Oil prices fell on Friday as traders anticipated weaker demand from the United States, the world’s largest fuel market, and a scheduled boost in supply from the OPEC+ alliance this autumn. The more active November contract for Brent crude settled at $67.45 a barrel, down 0.78%, while West Texas Intermediate (WTI) crude futures declined 0.91% to close at $64.01. The market’s focus is shifting toward next week’s OPEC+ meeting, where the group’s production policy will be closely watched.

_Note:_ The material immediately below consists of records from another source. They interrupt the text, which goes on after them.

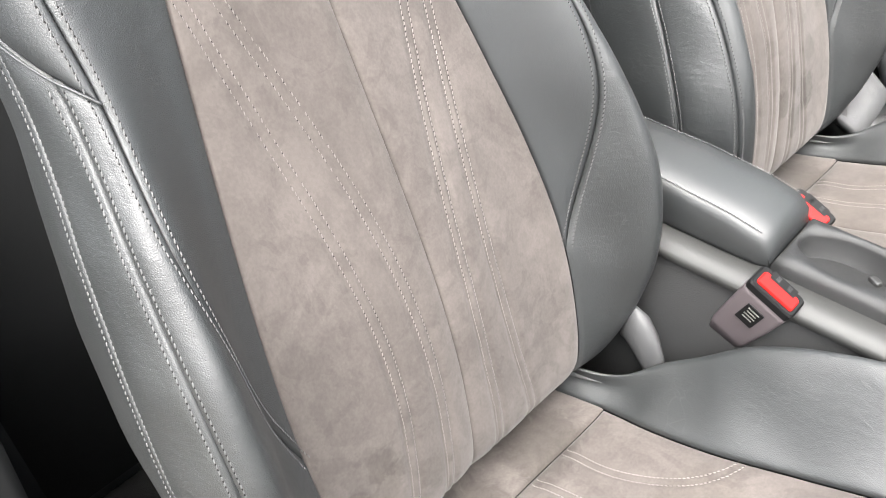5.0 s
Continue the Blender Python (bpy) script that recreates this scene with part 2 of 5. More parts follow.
def part(name, bm, mat, parent=None, label="", smooth=False):
    """Links a bmesh as one mesh object."""
    me = bpy.data.meshes.new(name)
    bm.to_mesh(me)
    bm.free()
    me.materials.append(mat)
    me.polygons.foreach_set("use_smooth", [smooth] * len(me.polygons))
    ob = new(name, me)
    if parent:
        ob.parent = parent
    if label:
        ob["label"] = label
    return ob


def thing(name, at, label, category, group="", kind=""):
    e = new(name)
    e.location = at
    e.empty_display_size = 0.05
    return tagged(e, label, category, group, kind)


def box(size, at=(0, 0, 0), bevel=0.0, rot=(0, 0, 0), seg=2, into=None):
    """A bevelled box in a bmesh."""
    bm = bmesh.new()
    bmesh.ops.create_cube(bm, size=1, matrix=Matrix.Diagonal((*size, 1)))
    if bevel:
        bmesh.ops.bevel(bm, geom=bm.edges[:], offset=bevel, segments=seg, profile=0.5, affect="EDGES")
    bm.transform(pose(*at, *rot))
    if into is not None:
        tmp = bpy.data.meshes.new("tmp")
        bm.to_mesh(tmp)
        bm.free()
        into.from_mesh(tmp)
        bpy.data.meshes.remove(tmp)
        return into
    return bm


def cyl(r, depth, at=(0, 0, 0), rot=(0, 0, 0), seg=32, bevel=0.0, r2=None, into=None):
    bm = bmesh.new()
    bmesh.ops.create_cone(bm, cap_ends=True, segments=seg, radius1=r, radius2=r if r2 is None else r2, depth=depth)
    if bevel:
        caps = [e for e in bm.edges if abs(e.verts[0].co.z - e.verts[1].co.z) < 1e-6]
        bmesh.ops.bevel(bm, geom=caps, offset=bevel, segments=2, affect="EDGES")
    bm.transform(pose(*at, *rot))
    if into is not None:
        tmp = bpy.data.meshes.new("tmp")
        bm.to_mesh(tmp)
        bm.free()
        into.from_mesh(tmp)
        bpy.data.meshes.remove(tmp)
        return into
    return bm


def catmull(pts, t):
    """Point at t in 0..1 on a smooth curve through pts."""
    n = len(pts) - 1
    f = min(max(t, 0.0), 1.0) * n
    i = min(int(f), n - 1)
    f -= i
    p1, p2 = pts[i], pts[i + 1]
    p0 = pts[i - 1] if i > 0 else tuple(2 * a - b for a, b in zip(p1, p2))
    p3 = pts[i + 2] if i + 2 <= n else tuple(2 * a - b for a, b in zip(p2, p1))
    return tuple(0.5 * (2 * b + (c - a) * f + (2 * a - 5 * b + 4 * c - d) * f * f + (3 * b - a - 3 * c + d) * f ** 3)
                 for a, b, c, d in zip(p0, p1, p2, p3))


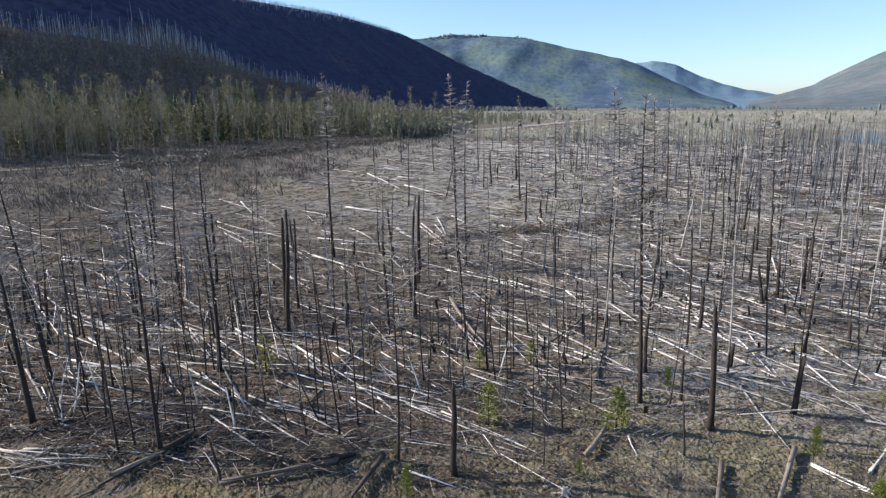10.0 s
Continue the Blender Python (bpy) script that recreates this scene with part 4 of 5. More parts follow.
log(-4.3, 64.7, -2.1, 57.1, 0.15)
log(-3.8, 65.2, -2.4, 64.4, 0.09)
log(-0.1, 72.0, 4.3, 67.2, 0.12)
log(-0.5, 65.3, 2.0, 61.4, 0.11)
log(1.1, 62.1, 2.8, 58.1, 0.10)
log(5.2, 69.5, 6.4, 64.8, 0.12)
log(4.6, 76.9, 4.3, 72.9, 0.11)
log(2.4, 58.1, 4.9, 55.2, 0.11)
log(4.9, 66.5, 6.8, 65.5, 0.14)
log(10.1, 69.8, 11.4, 64.2, 0.10)
log(8.6, 58.4, 9.6, 55.9, 0.10)
log(13.1, 66.4, 15.5, 63.9, 0.12)
log(13.5, 64.3, 13.7, 59.8, 0.17)
log(14.6, 68.9, 13.9, 64.3, 0.15)
log(17.4, 66.2, 20.1, 62.9, 0.15)
log(27.8, 81.5, 22.9, 68.3, 0.19)
log(18.7, 77.1, 21.3, 73.2, 0.13)
log(17.0, 62.8, 18.7, 60.7, 0.10)
log(11.2, 82.1, 12.7, 78.9, 0.13)
log(15.4, 82.4, 13.9, 72.2, 0.13)
log(14.7, 60.5, 14.3, 55.3, 0.14)
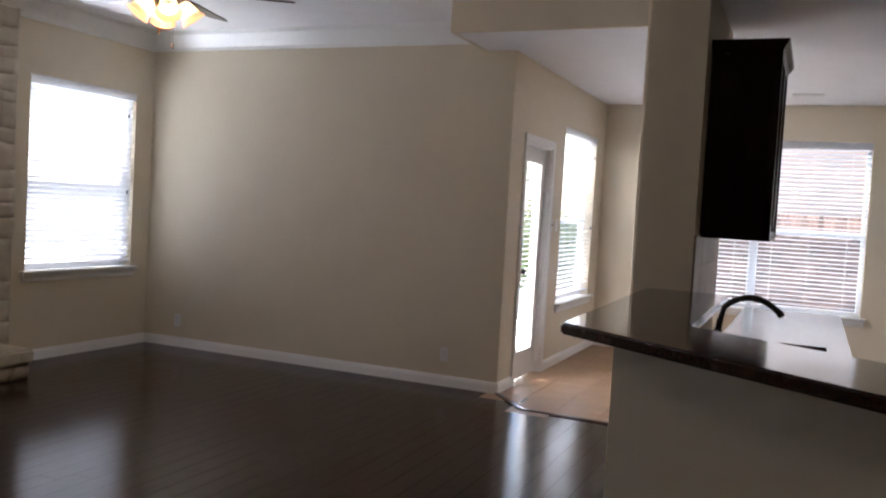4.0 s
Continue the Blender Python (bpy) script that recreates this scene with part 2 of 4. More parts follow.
PAINT = material("cream_paint", (0.71, 0.625, 0.480), 0.62, grain=0.06, scale=3.0, bump=0.08, spread=0.03, fine=160)
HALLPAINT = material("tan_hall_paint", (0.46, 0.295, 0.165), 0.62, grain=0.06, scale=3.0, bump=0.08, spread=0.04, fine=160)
CEILING = material("ceiling_paint", (0.87, 0.86, 0.87), 0.9, scale=5, bump=0.2, spread=0.03, fine=120)
TRIM = material("white_trim_paint", (0.84, 0.83, 0.81), 0.35, scale=6, spread=0.04, grain=0.08)
SHELF = material("white_shelf_paint", (0.82, 0.81, 0.78), 0.4, scale=9, spread=0.05, grain=0.08)
WOODFLOOR = material("dark_plank", (0.024, 0.0085, 0.0068), 0.17, scale=9, stretch=(1, 12, 1), spread=0.5, island=0.25, grain=0.09, bump=0.06, spec=0.22)
TILE = material("terracotta_tile", (0.35, 0.205, 0.108), 0.34, scale=5, spread=0.10, island=0.05, grain=0.06, detail=2, hue=(0.39, 0.24, 0.14))
GROUT = material("grout", (0.18, 0.115, 0.075), 0.9, scale=30, spread=0.15)
COUNTER = material("dark_granite", (0.036, 0.016, 0.012), 0.12, scale=90, spread=0.8, grain=0.05, detail=6, coat=0.3)
CABINET = material("espresso_cabinet", (0.017, 0.0055, 0.0047), 0.26, scale=9, stretch=(9, 9, 0.7), spread=0.3, grain=0.06, spec=0.06)
STEEL = material("stainless_steel", (0.22, 0.225, 0.235), 0.26, 1.0, scale=40, stretch=(1, 1, 30), spread=0.1, grain=0.08)
BLACKGLASS = material("black_glass", (0.007, 0.007, 0.008), 0.04, scale=5, spread=0.1, coat=0.3, spec=0.5)
DARKMIRROR = material("dark_mirror_glass", (0.20, 0.21, 0.23), 0.03, 0.95, scale=5, spread=0.1)
BLACK = material("black_metal", (0.012, 0.012, 0.013), 0.4, scale=20, spread=0.2, grain=0.1)
IRON = material("wrought_iron", (0.014, 0.012, 0.011), 0.45, 0.5, scale=40, spread=0.2, bump=0.2)
BRONZE = material("dark_bronze", (0.055, 0.045, 0.038), 0.36, 0.8, scale=30, spread=0.25, grain=0.1)
BRUSHED = material("brushed_nickel_dark", (0.16, 0.145, 0.13), 0.3, 0.9, scale=30, spread=0.15)
STONE = material("limestone", (0.53, 0.465, 0.37), 0.88, scale=11, spread=0.16, island=0.07, bump=1.0, hue=(0.57, 0.51, 0.42))
MORTAR = material("stone_mortar", (0.52, 0.455, 0.36), 0.95, scale=40, spread=0.14, bump=0.5)
HEARTH = material("hearth_stone", (0.56, 0.49, 0.38), 0.8, scale=18, spread=0.2, island=0.08, bump=0.8)
BRICK = material("dark_brick", (0.13, 0.055, 0.040), 0.85, scale=30, spread=0.35, island=0.35, bump=0.6)
BRICKGROUT = material("brick_mortar", (0.42, 0.36, 0.29), 0.95, scale=50, spread=0.15, bump=0.4)
SOOT = material("firebox_black", (0.004, 0.004, 0.004), 0.7, scale=12, spread=0.4, spec=0.15)
VINYL = material("white_window_vinyl", (0.62, 0.66, 0.70), 0.4, scale=6, spread=0.04)
CORD = material("blind_cord", (0.75, 0.74, 0.70), 0.8, scale=30, spread=0.05)
UTILITY = material("grey_green_metal", (0.15, 0.16, 0.18), 0.5, scale=12, spread=0.15)
PANE = glass("window_glass")
PLATE = material("switch_plate", (0.80, 0.79, 0.76), 0.3, scale=8, spread=0.02)
GREYDOOR = material("grey_door_paint", (0.17, 0.15, 0.135), 0.45, scale=6, spread=0.06)
WOODRED = material("cherry_stair_wood", (0.075, 0.026, 0.014), 0.25, scale=9, stretch=(6, 6, 1), spread=0.4, grain=0.08, coat=0.3)
CARPET = material("beige_carpet", (0.46, 0.36, 0.27), 0.98, scale=140, spread=0.3, bump=1.0)
BACKSPLASH = material("tan_wall_tile", (0.36, 0.265, 0.18), 0.4, scale=9, spread=0.2, island=0.1, bump=0.15)
FANBLADE = material("fan_blade_walnut", (0.045, 0.020, 0.012), 0.3, scale=8, stretch=(1, 10, 1), spread=0.4, coat=0.2)
FENCEBRICK = material("garden_wall_brick", (0.34, 0.215, 0.185), 0.9, scale=14, spread=0.25, island=0.40, bump=0.4, hue=(0.44, 0.31, 0.28))
FENCEGROUT = material("garden_wall_mortar", (0.30, 0.26, 0.24), 0.95, scale=30, spread=0.1)
SIDING = material("neighbour_stucco", (0.86, 0.68, 0.56), 0.9, scale=4, spread=0.06, bump=0.3, fine=60)
GRASS = material("lawn", (0.09, 0.13, 0.035), 0.95, scale=40, spread=0.5, bump=1.0)
LEAF = material("leaves", (0.07, 0.13, 0.035), 0.6, scale=10, spread=0.4, island=0.5, hue=(0.12, 0.17, 0.04))
BARK = material("bark", (0.10, 0.07, 0.05), 0.9, scale=25, spread=0.3, bump=0.8)
PATIO = material("patio_concrete", (0.42, 0.40, 0.37), 0.9, scale=12, spread=0.1, bump=0.3)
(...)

The decline is largely driven by a bearish outlook for supply and demand. OPEC+ has been accelerating output hikes to regain market share, increasing the global supply outlook. This comes just as the US summer driving season, a period of peak demand, concludes with the Labor Day holiday. Analyst Andrew Lipow summarized the sentiment, stating, “we’re going to see a jump in supply feeding into a lackluster demand market.”
Despite the overall pessimistic tone, some analysts pointed to factors that could indicate a tighter market. Phil Flynn noted that increased OPEC supply has not yet reached the US market, and draws from US crude inventories were higher than expected, suggesting late-summer demand remains firm. Earlier price support from geopolitical tensions, such as Ukrainian attacks on Russian export terminals, was tempered by reports of potential ceasefire talks.
Adding a layer of uncertainty are broader economic concerns and international trade dynamics. The market is assessing the potential impact of US tariffs on the economic outlook. Furthermore, traders are monitoring whether India will bow to US pressure to stop buying heavily discounted Russian oil. However, the prevalent view is that India will defy these threats, with Russian oil exports to the country expected to rise in September, undermining the effectiveness of sanctions.